Я пришёл работать в „Софию”, когда там собрались очень сильные музыканты из джазовой диаспоры. На саксофоне играл Валерий Кацнельсон, на бас-гитаре – Владимир Бабенко, а после него – Михаил Смола. На барабанах там играл сначала Сергей Пырченков-младший, а позже его заменил Армен Чалдранян из ансамбля К. Орбеляна. На клавишах играл Владимир Воронин, он же был и руководителем оркестра.
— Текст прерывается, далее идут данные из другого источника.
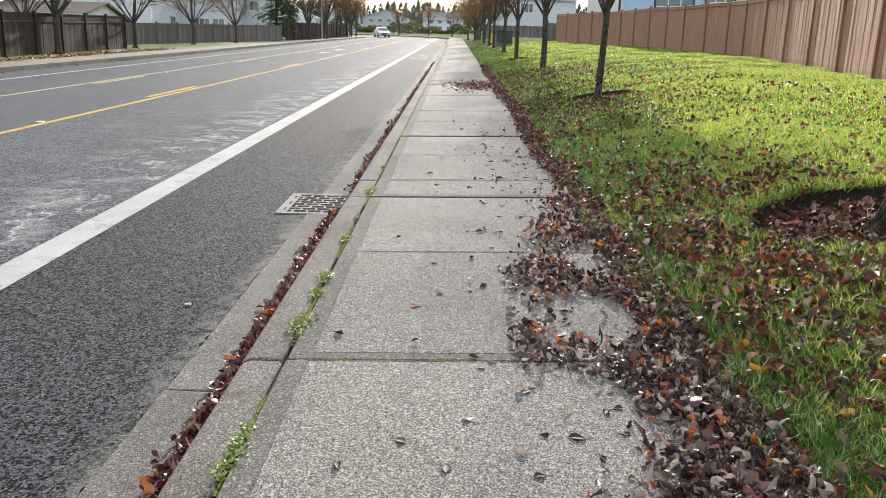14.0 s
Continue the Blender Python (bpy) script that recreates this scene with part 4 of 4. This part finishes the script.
# under the trees on the lawn
for k, (cx, cy, sx, sy, n) in enumerate([(1.8, 2.6, 0.75, 1.15, 7000), (2.1, 11.9, 0.8, 0.8, 520), (1.75, 20.8, 0.8, 1.5, 9000), (1.7, 17.4, 0.75, 1.3, 1900), (2.6, 21.8, 1.4, 1.2, 1600), (2.1, 29.2, 1.0, 1.3, 750), (2.0, 37.6, 0.9, 1.3, 900)]):
    x, y = r.normal(cx, sx, n), r.normal(cy, sy, n)
    ok = (x > 0.84) & (x < 4.4)
    x, y = x[ok], y[ok]
    stuff_leaves("fallen_leaves", "red-brown and orange leaves under a tree", x, y, lawn_z(x, y) + r.uniform(0.0, 0.03, len(x)), 0.049, LAWN_LEAF, 50 + k, 2.1, 1.9)
for k, (tx, ty, ring) in enumerate(RINGS[:4]):
    n = (1100, 480, 800, 500)[k]
    a, q = r.uniform(0, 2 * np.pi, n), (ring - 0.1) * np.sqrt(r.uniform(0.02, 1, n))
    x, y = tx + q * np.cos(a), ty + q * np.sin(a)
    stuff_leaves("ring_leaves", "brown leaves lying in a mulch ring", x, y, lawn_z(x, y) + r.uniform(0.022, 0.05, n), 0.054, LAWN_LEAF if k % 2 else LEAF, 80 + k, 1.5, 1.5)
# thin scatter over the lawn
n = 23000
x, y = 0.85 + 4.6 * r.uniform(0, 1, n) ** 1.6, 1.5 + 38 * r.uniform(0, 1, n) ** 1.45
clump = 0.5 + 0.5 * np.sin(2.3 * x + 1.7 * np.sin(1.1 * y)) * np.sin(1.9 * y + 2.1 * np.sin(1.4 * x))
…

А „кормил” нас всех „отец родной” – азербайджанский певец Зикрет Гасанов, который пел и по-азербайджански, и по-армянски, и по-грузински, и по-английски, и с равным успехом мог исполнить как песню Тома Джонса „My Way”, так и народную азербайджанскую песню „Гюл оглан”, причём делал это так, что заводились все присутствовавшие в ресторане люди. Вообще это был настоящий человек-оркестр! Он окончил музыкальное училище по классу фагота, отлично играл на клавишах и фантастически великолепно – на барабанах.
Алексей Белов
Зикрет Гасанов был небольшого роста, с кривенькими ножками, огромным кривым носом, темпераментный, как все кавказцы, и при этом – невероятно обаятельный. Когда Владимир Матецкий заходил в „Софию”, то, указывая на Зикрета, говорил, что это – настоящий панк.
В „Софии” традиционно собирались представители кавказской диаспоры, осевшие в столице. Их привлекала болгарская кухня, особенно баранина, которая жарилась на углях. От этого блюда в ресторане постоянно витал жаркий запах бараньего жира, ведь мясо дожаривалось в обеденном зале прямо на столах перед восхищёнными посетителями.
Для своих земляков Зикрет исполнял настоящие мугамы, а это очень непростые вокальные произведения.
Я впитывал как губка всё, что умели делать эти люди. А они в моём лице видели музыканта, способного помочь вокалисту петь национальную болгарскую музыку, которая звучала в первом отделении. Кстати, болгарская музыка состоит из сложнейших размеров, которые к тому же постоянно меняются. Но мои старшие товарищи очень изящно «одевали» народные произведения в традиционные джазовые гармонии, и Кацнельсон с удовольствием импровизировал на эти сложные размеры. Выходило круто!